Porsche started from pole in the last competitive outing for the three-time Le Mans-winning 919 Hybrid car, only to lose out to Toyota’s Sebastien Buemi within the first half an hour of the race.

Porsche lost one of its cars from contention for victory after an errant bollard got stuck underneath Timo Bernhard’s No. 2 entry, leaving Nick Tandy to lead its charge in the No. 1 car.

Tandy moved into the lead just past half distance after a bold strategy call from Porsche to triple-stint the Briton after a fuel-only stop, vaulting him ahead of Anthony Davidson in the No. 8 Toyota.

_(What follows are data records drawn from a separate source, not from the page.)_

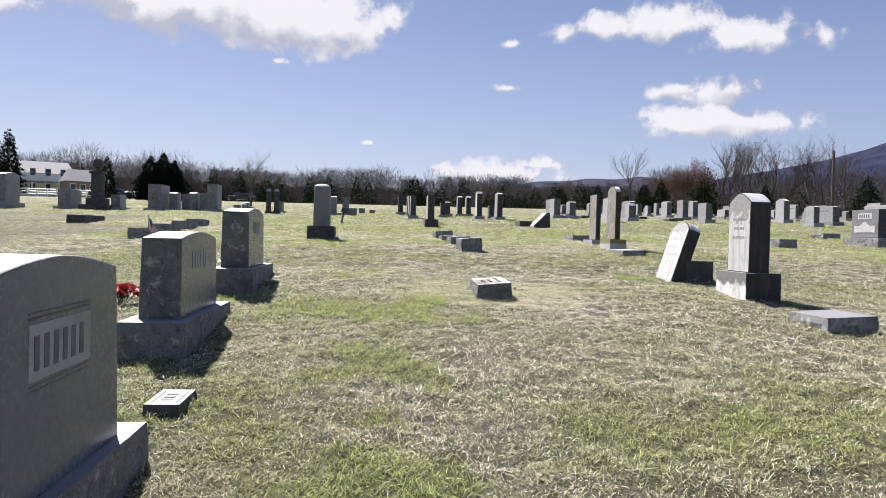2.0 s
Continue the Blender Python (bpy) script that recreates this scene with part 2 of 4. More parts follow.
def washed_block(name, crust_low, crust_high, line, wander=0.22, bright=1.0):
    """Marble, white below and crusted above an uneven line at a height over its foot."""
    mat, net, shade = material(name)
    where = net.add("ShaderNodeTexCoord").outputs["Object"]
    height = net.add("ShaderNodeSeparateXYZ", {0: where}).outputs[2]
    edge = net.math("ADD", height, net.math("MULTIPLY", net.math("SUBTRACT", net.noise(where, 9, 6, 0.65), 0.5), wander))
    fine = net.noise(where, 90, 5, 0.7)
    crust = net.mix(net.smooth(fine, 0.3, 0.7), crust_low, crust_high)
    white = net.mix(net.smooth(fine, 0.3, 0.7), tuple(c * bright for c in (0.62, 0.62, 0.61)), tuple(c * bright for c in (0.78, 0.78, 0.765)))
    streaks = net.noise(net.add("ShaderNodeMapping", {"Vector": where, "Scale": (9.0, 9.0, 2.0)}).outputs[0], 1.5, 7, 0.7)
    white = net.mix(net.smooth(streaks, 0.46, 0.66, 0.0, 0.7), white, tuple(c * bright for c in (0.36, 0.365, 0.37)))
    net.put(shade.inputs["Base Color"], net.mix(net.smooth(edge, line - 0.015, line + 0.03), white, crust))
    shade.inputs["Roughness"].default_value = 0.85
    bump(net, shade, fine, 0.4, 0.006)
    return mat


WASHED = washed_block("half_washed_marble_block", (0.1, 0.1, 0.1), (0.22, 0.22, 0.215), 0.13)
MOSS_BASE = washed_block("moss_banded_pale_base", (0.13, 0.125, 0.03), (0.25, 0.23, 0.08), 0.09, 0.05, 0.6)
CRUSTED_FACE = washed_block("white_marble_with_grey_crust", (0.16, 0.16, 0.16), (0.42, 0.42, 0.41), 0.62, 0.3, 0.66)
STREAKED_FACE = washed_block("white_marble_with_dark_weathering", (0.13, 0.13, 0.13), (0.4, 0.4, 0.39), 0.8, 0.95, 0.74)


def mossy_tablet():
    """Old sandstone tablet: brown-grey, darker towards the head, rusty along one edge, pale lichen on the inscription."""
    mat, net, shade = material("rust_edged_old_stone")
    where = net.add("ShaderNodeTexCoord").outputs["Object"]
    split = net.add("ShaderNodeSeparateXYZ", {0: where})
    fine = net.noise(where, 70, 6, 0.75)
    colour = net.mix(net.smooth(fine, 0.3, 0.7), (0.13, 0.12, 0.105), (0.3, 0.285, 0.26))
    edge = net.math("ADD", split.outputs[0], net.math("MULTIPLY", net.math("SUBTRACT", net.noise(where, 7, 5, 0.65), 0.5), 0.14))
    colour = net.mix(net.smooth(edge, 0.13, 0.19, 0.0, 0.8), colour, (0.3, 0.16, 0.05))
    crust = net.noise(where, 14, 8, 0.75)
    colour = net.mix(net.smooth(crust, 0.54, 0.66, 0.0, 0.8), colour, (0.46, 0.45, 0.42))
    colour = net.mix(net.smooth(net.noise(where, 5, 6, 0.7), 0.52, 0.66, 0.0, 0.8), colour, (0.075, 0.07, 0.05))
    net.put(shade.inputs["Base Color"], colour)
    shade.inputs["Roughness"].default_value = 0.9
    bump(net, shade, fine, 0.5, 0.006)
    return mat


OLD_TABLET = mossy_tablet()


def stained_top():
    """The marker's dressed top: pale granite with a broad brown-grey stain in the middle."""
    mat, net, shade = material("stained_pale_granite")
    where = net.add("ShaderNodeTexCoord").outputs["Object"]
    speck = net.noise(where, 420, 3, 0.8)
    pale = net.mix(net.smooth(speck, 0.34, 0.62), (0.225, 0.23, 0.213), (0.405, 0.413, 0.386))
    pale = net.mix(net.smooth(net.noise(where, 6, 5, 0.6), 0.4, 0.7, 0.0, 0.35), pale, (0.25, 0.25, 0.235))
    split = net.add("ShaderNodeSeparateXYZ", {0: where})
    x, y = split.outputs[0], split.outputs[1]
    warp = net.math("SUBTRACT", net.noise(where, 8, 8, 0.7, 0.6), 0.5)
    fine = net.math("ADD", net.math("MULTIPLY", net.math("SUBTRACT", net.noise(where, 330, 3, 0.85), 0.5), 1.7), net.math("MULTIPLY", net.math("SUBTRACT", net.noise(where, 60, 7, 0.8), 0.5), 1.5))
    rough = net.math("ADD", net.math("MULTIPLY", warp, 1.5), net.math("MULTIPLY", fine, 1.2))

    def blot(cx, cy, half_x, half_y, low, high):
        """A ragged stain round a point."""
        far = net.math("MAXIMUM", net.math("DIVIDE", net.math("ABSOLUTE", net.math("SUBTRACT", x, cx)), half_x), net.math("DIVIDE", net.math("ABSOLUTE", net.math("SUBTRACT", y, cy)), half_y))
        return net.smooth(net.math("ADD", net.math("SUBTRACT", 1.0, far), rough), low, high)
    colour = net.mix(net.math("MULTIPLY", blot(0.02, -0.065, 0.255, 0.115, -0.3, 0.45), 0.95), pale, (0.108, 0.1, 0.096))
    colour = net.mix(net.math("MULTIPLY", blot(0.12, -0.105, 0.14, 0.065, -0.2, 0.6), 0.8), colour, (0.062, 0.057, 0.056))
    colour = net.mix(net.math("MULTIPLY", blot(0.13, 0.045, 0.085, 0.022, -0.1, 0.7), 0.75), colour, (0.085, 0.082, 0.08))
    colour = net.mix(net.math("MULTIPLY", blot(-0.12, -0.03, 0.07, 0.05, 0.0, 0.8), 0.45), colour, (0.1, 0.075, 0.065))
    colour = net.mix(net.math("MULTIPLY", blot(-0.02, 0.012, 0.13, 0.022, 0.1, 0.8), 0.75), colour, (0.36, 0.345, 0.295))
    cream = net.math("MULTIPLY", net.smooth(net.noise(where, 15, 6, 0.7), 0.54, 0.66), blot(-0.04, 0.0, 0.2, 0.06, 0.0, 0.6))
    colour = net.mix(net.math("MULTIPLY", cream, 0.7), colour, (0.43, 0.385, 0.27))
    rust = net.noise(where, 7, 5, 0.6, 0.4)
    colour = net.mix(net.math("MULTIPLY", net.smooth(rust, 0.58, 0.72), 0.25), colour, (0.19, 0.125, 0.085))
    bands = net.noise(net.add("ShaderNodeMapping", {"Vector": where, "Scale": (16.0, 70.0, 1.0)}).outputs[0], 1.0, 6, 0.75)
    colour = net.mix(net.smooth(bands, 0.62, 0.7, 0.0, 0.6), colour, (0.39, 0.385, 0.36))
    flecks = net.noise(where, 130, 4, 0.75)
    colour = net.mix(net.math("MULTIPLY", net.smooth(flecks, 0.58, 0.68), 0.5), colour, (0.36, 0.355, 0.335))
    pores = net.noise(where, 190, 3, 0.8)
    colour = net.mix(net.math("MULTIPLY", net.smooth(pores, 0.62, 0.7), 0.7), colour, (0.06, 0.055, 0.05))
    net.put(shade.inputs["Base Color"], colour)
    shade.inputs["Roughness"].default_value = 0.8
    bump(net, shade, net.math("ADD", speck, net.noise(where, 120, 4, 0.6)), 0.35, 0.002)
    return mat


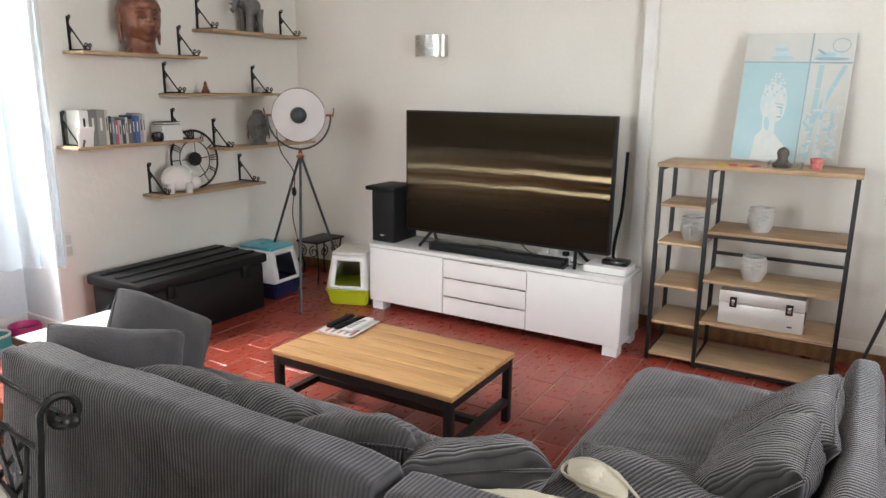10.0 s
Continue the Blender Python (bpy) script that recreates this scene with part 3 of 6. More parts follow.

Tandy’s win hopes were soon dashed when he tangled with a GTE-Am backmarker at Turn 1, sustaining damage that forced Porsche into an unplanned pit stop that put the car a lap down.

With the No. 7 Toyota losing two laps following a clash with a GTE-Pro car earlier on, Davidson, Buemi and Kazuki Nakajima went unchallenged en route to the car’s fifth victory of the season.

Porsche rounded out the podium with its cars, with the No. 2 leading home the No. 1, leaving Toyota’s No. 7 car to settle for P4 at the checkered flag.

Vaillante Rebellion clinched the title in LMP2 after a stunning fightback led by Bruno Senna, with the Brazilian securing his maiden motorsport championship win in the process.

GTE-Pro saw AF Corse complete a hat-trick of titles in 2017, with James Calado and Alessandro Pier Guidi wining the class’ first world championship recognized by the FIA, while Paul Dalla Lana, Pedro Lamy and Mathias Lauda sewed up the GTE-Am title.